The Arctic Research Center's experts inspected the craters and found out that the Seyakhi crater on the flood-plain of the Myudriyakha River was filled with water and continued to emit gas. They measured the crater's central section and estimated its depth at over 20 meters. The crater's external diameter is 53 meters along its parapet. The Yerkut crater has a diameter of about ten meters and is about 20 meters deep.

It is still too early to talk about what exactly caused the formation of craters in the Yamal Peninsula this year. But scientists believe that the craters owe their appearance to local geological characteristics and hot weather. While studying the Seyakhi crater, researchers found traces of gas emission followed by ignition, as proved by charred sand and plants on the crater's parapet.

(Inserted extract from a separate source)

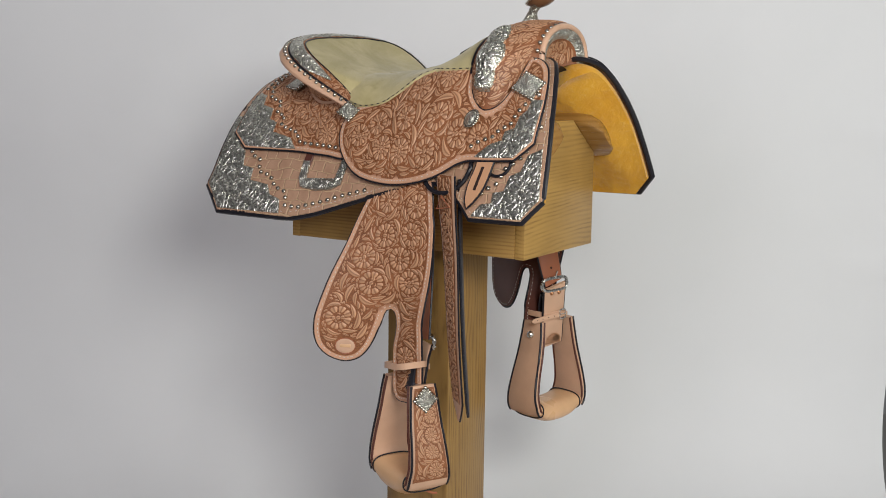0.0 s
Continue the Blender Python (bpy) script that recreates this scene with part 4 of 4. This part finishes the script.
def build_stirrup(s, sad):
    """A leather-covered bell stirrup hung from its leather."""
    yaw, centre, top = {1: (77, Vector((.120, .267, 0)), .597), -1: (-27, Vector((.080, -.228, 0)), .568)}[s]
    q = Matrix.Translation((centre.x, centre.y, top)) @ Matrix.Rotation(radians(yaw), 4, "Z") @ Matrix.Diagonal((1.04, 1.0, 1.07, 1))
    # local: x outward across the opening, y along the tread's depth, z up
    em = None
    prof = [(.047, .004 if s > 0 else -.006), (.051, -.030), (.059, -.070), (.070, -.110), (.0765, -.145), (.0745, -.166), (.0705, -.178), (.066, -.184)]
    arr = [np.array(p) for p in prof]
    fine = [hermite(list(range(8)), arr, 7 * i / 35) for i in range(36)]
    deep = lambda t: 0.050 + 0.036 * min(1, t / 0.72)
    legs = {}
    for side, name, mat, lab in ((1, "outer_leg", TAN, "tan leather outer side of the stirrup"), (-1, "inner_leg", TAN, "plain tan leather inner side of the stirrup")):
        path = []
        for i, (x, z) in enumerate(fine):
            a, b = fine[max(i - 1, 0)], fine[min(i + 1, 35)]
            d = Vector((side * (b[0] - a[0]), 0, b[1] - a[1])).normalized()
            path.append((q @ Vector((side * x, 0, z)), q.to_3x3() @ Vector((0, 1, 0)), q.to_3x3() @ Vector((0, 1, 0)).cross(d)))
        if side == 1:
            leg = part("stirrup", band_mesh(path, deep, 0.013), mat, sad, "natural tan leather-covered bell stirrup")
            em = leg
        else:
            leg = part(name, band_mesh(path, deep, 0.013), mat, em, lab)
        legs[side] = path
        for e in (1, -1):
            for g in (1, -1):
                part("edge", tube([p + w * e * deep(i / 35) / 2 + n * g * 0.0052 for i, (p, w, n) in enumerate(path)], 0.0024, sides=6), BLACK if g * side < 0 else LINING, em, "dark burnished edge")
    # tooled outer panel
    out = 0.0072
    rows = []
    for i in range(1, 27):
        p, w, n = legs[1][i]
        n = n if n.dot(q.to_3x3() @ Vector((1, 0, 0))) > 0 else -n
        hw = deep(i / 35) / 2 - 0.005
        rows.append([p + w * hw * t + n * (out + 0.0012) for t in np.linspace(-1, 1, 9)])
    tp = part("tooled_panel", loft(rows), TOOLED, em, "floral-tooled leather panel")
    tool_rows(rows, q.to_3x3() @ Vector((1, 0, 0)), tp, 0.0135, 0.0035, None, seed=41)
    p, w, n = legs[1][5]
    n = q.to_3x3() @ Vector((1, 0, 0.05)).normalized()
    concho_at("square", Matrix.Translation(p + n * 0.010) @ facing(n, 45), 0.0140, em)
    p, w, n = legs[-1][4]
    part("bolt", domes([(p - (q.to_3x3() @ Vector((1, 0, 0))) * 0.008, q.to_3x3() @ Vector((-1, 0, 0)))], 0.009), CHROME, em, "steel stirrup bolt")
    part("bolt_bar", tube([q @ Vector((-.046, 0, -.012)), q @ Vector((.046, 0, -.012))], 0.006), CHROME, em, "steel cross bolt")
    # wrapped tread
    rows = []
    for i in range(25):
        x = -.066 + .132 * i / 24
        sag = 0.010 * (1 - (x / .06) ** 2)
        k = 1 - 0.25 * (abs(x) / .06) ** 3
        row = []
        for a in np.linspace(0, 2 * math.pi, 25)[:-1]:
            ca, sa = math.cos(a), math.sin(a)
            row.append(q @ Vector((x, 0.0445 * math.copysign(abs(ca) ** 0.7, ca), -.181 - sag * 0.8 + 0.0225 * k * math.copysign(abs(sa) ** 0.75, sa) + 0.10 * max(0, abs(x) - .035))))
        rows.append(row)
    tr = part("tread", loft(rows, closed_v=True, caps=True), TREAD, em, "smooth wrapped tan leather tread")
    for x in (-.060, .060):
        ring = [q @ Vector((x, 0.0455 * math.copysign(abs(math.cos(a)) ** 0.7, math.cos(a)), -.1805 + 0.10 * .023 + 0.0235 * .78 * math.copysign(abs(math.sin(a)) ** 0.75, math.sin(a)))) for a in np.linspace(0, 2 * math.pi, 33)[:-1]]
        part("tread_seam", tube(ring, 0.0016, closed=True, sides=6), BLACK, tr)
    lace = [q @ Vector((.045 + .02 * t, -.02 + .045 * t, -.199 + 0.004 * math.sin(t * 5))) for t in np.linspace(0, 1, 8)]
    part("lace", tube(lace, 0.0024, sides=6), SADDLE_BROWN, em, "short leather lace")

    # stirrup leather inside the fender
    across = (q.to_3x3() @ Vector((1, 0, 0))).normalized()
    ahead = q.to_3x3() @ Vector((0, -s, 0))
    hang = q @ Vector((0, 0, -.015))
    up1 = Vector((hang.x, hang.y, top + (0.097 if s > 0 else 0.078))) + ahead * 0.014 + Vector((0.008, -0.022, 0)) if s > 0 else Vector((hang.x + 0.008, hang.y + 0.008, top + 0.078)) + ahead * 0.014
    topp = Vector((.116 if s > 0 else .095, s * .186 + (.004 if s > 0 else -.008), 0.955))
    wide = lambda t: Vector((0.80, 0.60 * s, 0)).lerp(across if across.x > 0 else -across, t if s > 0 else t ** 1.5)
    lt, _ = strap([topp, topp.lerp(up1, 0.5) + Vector((-0.003 if s > 0 else -0.006, -0.005 if s > 0 else 0.018, 0)), up1 + Vector((0, 0, -0.006))], wide, 0.057, 0.005, "stirrup_leather", SADDLE_BROWN, sad, "oiled reddish-brown stirrup leather with holes", edge=True, holes=[0.2, 0.3, 0.4, 0.5, 0.6, 0.7, 0.8, 0.9])
    # steel ring
    c = up1 + Vector((0, 0, -0.008))
    ring = [c + across * 0.041 * math.copysign(abs(math.cos(a)) ** 0.5, math.cos(a)) + Vector((0, 0, 0.014 * math.copysign(abs(math.sin(a)) ** 0.6, math.sin(a)))) + ahead * 0.004 for a in np.linspace(0, 2 * math.pi, 33)[:-1]]
    part("leather_ring", tube(ring, 0.0040, closed=True), CHROME, lt, "rounded steel ring")
    part("ring_tongue", tube([c + ahead * 0.006 + Vector((0, 0, .012)), c + ahead * .010 + Vector((0, 0, .03))], 0.002), CHROME, lt)
    # tan lower leather with rivets and its slit patch
    low = q @ Vector((0, 0, -.022)) + ahead * 0.008
    bl, path = strap([up1 + Vector((0, 0, -0.012)) + ahead * 0.004, up1.lerp(low, 0.5) + ahead * 0.003, low + Vector((0, 0, -0.03))], across, 0.068, 0.006, "lower_leather", TAN, sad, "natural tan lower stirrup leather with copper rivets")
    rv = []
    p0 = path[3][0]
    for k in (-0.012, 0.012):
        rv.append((p0 + across * k + ahead * 0.0032, ahead))
    part("rivets", domes(rv, 0.005), COPPER, bl, "copper rivets")
    pm = [low + Vector((0, 0, -0.027)) + across * 0.025 * math.cos(a) + Vector((0, 0, 0.024 * math.sin(a))) + ahead * (0.0052 + (0.0045 * math.sin(a) if s > 0 else 0)) for a in np.linspace(0, math.pi, 17)]
    bm = bmesh.new()
    uvl = bm.loops.layers.uv.new("UVMap")
    fc = bm.faces.new([bm.verts.new(p) for p in pm])
    for lp in fc.loops:
        lp[uvl].uv = ((lp.vert.co - low).dot(across), lp.vert.co.z)
    bmesh.ops.solidify(bm, geom=bm.faces[:], thickness=0.001)
    part("tooled_tip", bm, RELIEF, bl, "tooled half-round tip")
    strap([up1 + Vector((0, 0, -0.024)) - ahead * 0.012, up1.lerp(low, 0.5) - ahead * 0.016, low - ahead * 0.014], across, 0.052, 0.006, "back_leather", NAVY, sad, "dark back layer of the stirrup leather", edge=False)
    # hobble strap round neck and leathers
    hz = top + (0.018 if s > 0 else 0.024)
    oc = Vector((hang.x, hang.y, hz))
    loop = [oc + across * 0.043 * math.copysign(abs(math.cos(a)) ** 0.6, math.cos(a)) + ahead * (0.032 * math.copysign(abs(math.sin(a)) ** 0.6, math.sin(a)) - 0.008) + Vector((0, 0, (-0.002 if s > 0 else 0.008) * math.cos(a))) for a in np.linspace(0, 2 * math.pi, 41)[:-1]]
    rows = []
    for i, p in enumerate(loop):
        d = (loop[(i + 1) % 40] - loop[i - 1]).normalized()
        n = d.cross(Vector((0, 0, 1))).normalized()
        rows.append([p + n * a + Vector((0, 0, b)) for a, b in ((-.0012, -.006), (.0012, -.006), (.0012, .006), (-.0012, .006))])
    hb = part("hobble_strap", loft(rows, closed_u=True, closed_v=True), TAN, sad, "narrow tan leather hobble strap with buckle")
    inn = across * -1
    tail = [oc + ahead * 0.027 + inn * t + Vector((0, 0, -0.002 - 0.1 * max(0, t - .01) * .5)) for t in (-0.03, 0.0, 0.03, 0.06, 0.088)]
    strap(tail, (0, 0, 1), 0.011, 0.0025, "strap_tail", TAN, hb, edge=False, holes=[0.4, 0.55, 0.7, 0.85], hole_r=0.0013, tip=True)
    bc = oc + ahead * 0.0295 + across * 0.012
    sq = [bc + across * 0.010 * math.copysign(abs(math.cos(a)) ** 0.4, math.cos(a)) + Vector((0, 0, 0.010 * math.copysign(abs(math.sin(a)) ** 0.4, math.sin(a)))) for a in np.linspace(0, 2 * math.pi, 25)[:-1]]
    part("buckle", tube(sq, 0.0016, closed=True, sides=6), CHROME, hb, "small steel buckle")
    part("buckle_tongue", tube([bc + across * .009 + ahead * .001, bc - across * .009 + ahead * .001], 0.0012, sides=6), CHROME, hb)


def build_billet(sad):
    """Doubled off-side billet: a tooled outer strap over a black one."""
    w = lambda t: Vector((0.95, -0.31, 0)).lerp(Vector((0.77, -0.64, 0)), t)
    ob, path = strap([(.174, -.255, .962), (.175, -.249, .90), (.176, -.236, .80), (.175, -.221, .65), (.175, -.196, .487)], w, 0.052, 0.005, "billet", TAN, sad, "long tooled tan billet strap with punched holes", holes=[.2, .3, .4, .5, .6, .7, .8], tip=True)
    rows = [[p + ww * k * 0.020 + (n if n.y < 0 else -n) * 0.0035 for k in np.linspace(-1, 1, 5)] for p, ww, n in path[:-2]]
    tf = part("tooled_face", loft(rows), TOOLED, ob, "floral-tooled strap face")
    tool_rows(rows, (0, -1, 0), tf, 0.0, 0.001, None, seed=43, lengths=LEAVES[2:])
    tri = [Vector((.158, -.259, .900)), Vector((.186, -.261, .904)), Vector((.170, -.262, .925))]
    part("lace_knot", tube(tri, 0.0025, closed=True, sides=6), SADDLE_BROWN, ob, "knotted leather lace")
    ob, path = strap([(.196, -.242, .955), (.197, -.234, .79), (.197, -.222, .65), (.198, -.202, .500)], (-0.35, 0.94, 0), 0.020, 0.005, "billet", NAVY, sad, "long black billet strap with white stitching", tip=True)
    part("stitching", tube([p + ww * 0.0072 + n * 0.0028 for p, ww, n in path], 0.0006, sides=4), THREAD, ob)


def build_saddle():
    sad = thing("saddle", "tooled tan western show saddle with engraved silver, resting on the stand", "saddle")
    for s in (1, -1):
        build_skirt(s, sad)
        build_jockeys(s, sad)
        build_fender(s, sad)
        build_stirrup(s, sad)
    build_seat(sad)
    build_cantle(sad)
    build_swell(sad)
    build_horn(sad)
    build_billet(sad)
    # lacing where the skirts meet at the back
    part("skirt_lacing", box(-.378, -.345, -.012, .012, 1.128, 1.150, 0.004), BLACK, sad, "black leather lacing joining the skirts", m=SEAT)
    return sad


setting()
stand = build_stand()
saddle = build_saddle()


def motions():
    """The stand turns on its pivot and carries the saddle round."""
    rows = [(t, pose(0, 0, 0, 0, 0, a)) for t, a in TURN]
    walk(stand, rows)
    walk(saddle, rows)


motions()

"We have seen nothing like this in previous craters. If we are able to determine the chemical composition of the gas and to find out whether it is emitted from traditional deep horizons or from permafrost layers at a depth of 50-100 meters, this would open up new research horizons," Sinitsky noted.

Vasily Bogoyavlensky, deputy director for research at the Russian Academy of Sciences' Oil and Gas Problems Institute, estimates that ten similar craters have been discovered in the Yamal-Nenets Autonomous Area. Sinitsky is confident that three craters have formed in the area over the past three years. "We had spotted similar objects in previous years that now look like lakes with parapets, but I cannot say that they are exactly the same craters that had formed at an earlier stage," he explained.

We should expect other craters to form in Yamal, Sinitsky added. This phenomenon does not threaten city residents because craters are unlikely to appear in residential areas. However, they can form in towns where gas industry workers are employed on a rotating basis, and they can damage infrastructure that stretches over long distances, including gas pipelines and railways.

Scientists continue to study Yamal craters and to analyze ore-and-soil samples from deep layers, as well as satellite photos. We also need to study local lakes, Sinitsky noted. "Their shape resembles that of recently formed craters. It appears that this process (explosions) also happened in the past," he explained.